Мы с женой в это время были в Крыму, на отдыхе, и узнали об этой драматической истории от… Громыко. Да-да, от министра иностранных дел, к тому же еще члена политбюро Андрея Андреевича Громыко, который проводил отпуск на бывшей сталинской даче в Мухолатке. По дороге в Бахчисарай мы заехали туда за Толей Громыко, и вышедший нам навстречу отец его поведал об информации, которую только что получил. Он же рассказал, что брошенный отец и муж вел себя «достойно» – два часа жена, сидя уже в машине церэушников, безуспешно уговаривала его последовать ее примеру, сделать правильный выбор между свободой и репрессиями, которые ждут его в Москве.

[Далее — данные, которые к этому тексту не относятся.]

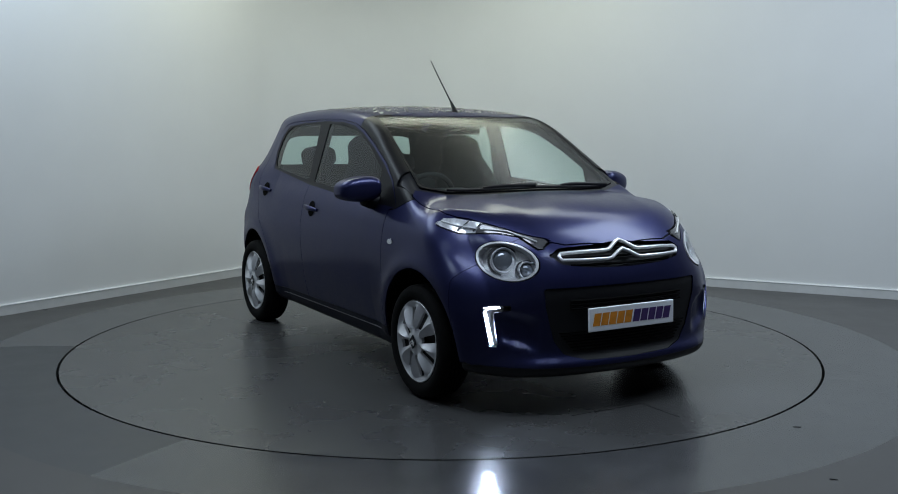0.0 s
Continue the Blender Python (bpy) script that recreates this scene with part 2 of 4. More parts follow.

Репрессии не заставили себя ждать. Митрохина в тот же день этапировали в Москву, а там немедленно вызвали на ковер – на заседание коллегии КПК. Лева по вполне понятным причинам был в полной прострации, а я пытался обратить внимание уважаемых членов Комитета на абсурдность ситуации – осуждать и наказывать человека, который ради верности своему гражданскому долгу понес такую потерю.

Митрохина исключили из партии, мне, как руководителю учреждения, в недрах которого все произошло, объявили выговор – третий в моей коллекции.

Петрова, хоть в этом разбирательстве и обошлись без нее, была отомщена. Мои попытки дозвониться до Михаландрева, тем более попасть к нему на прием успеха не имели.

Он, говоря современным языком, просто-напросто сдал меня партопричникам, когда обнаружил в своем недавнем фаворите идеологическую червоточинку.

Последний поразивший меня штрих. Внезапная смерть оказавшегося отнюдь не бессмертным Кощея застойных времен застала меня в Минске, на съезде журналистов этой тогда еще советской республики. В тот же день мне позвонил один из многочисленных моих цековских кураторов и спросил, не собираюсь ли я прервать командировку, чтобы присутствовать на государственных похоронах. Услышав, что такого намерения у меня нет, он был шокирован. Я почувствовал, что мой отказ ранил его в самое сердце.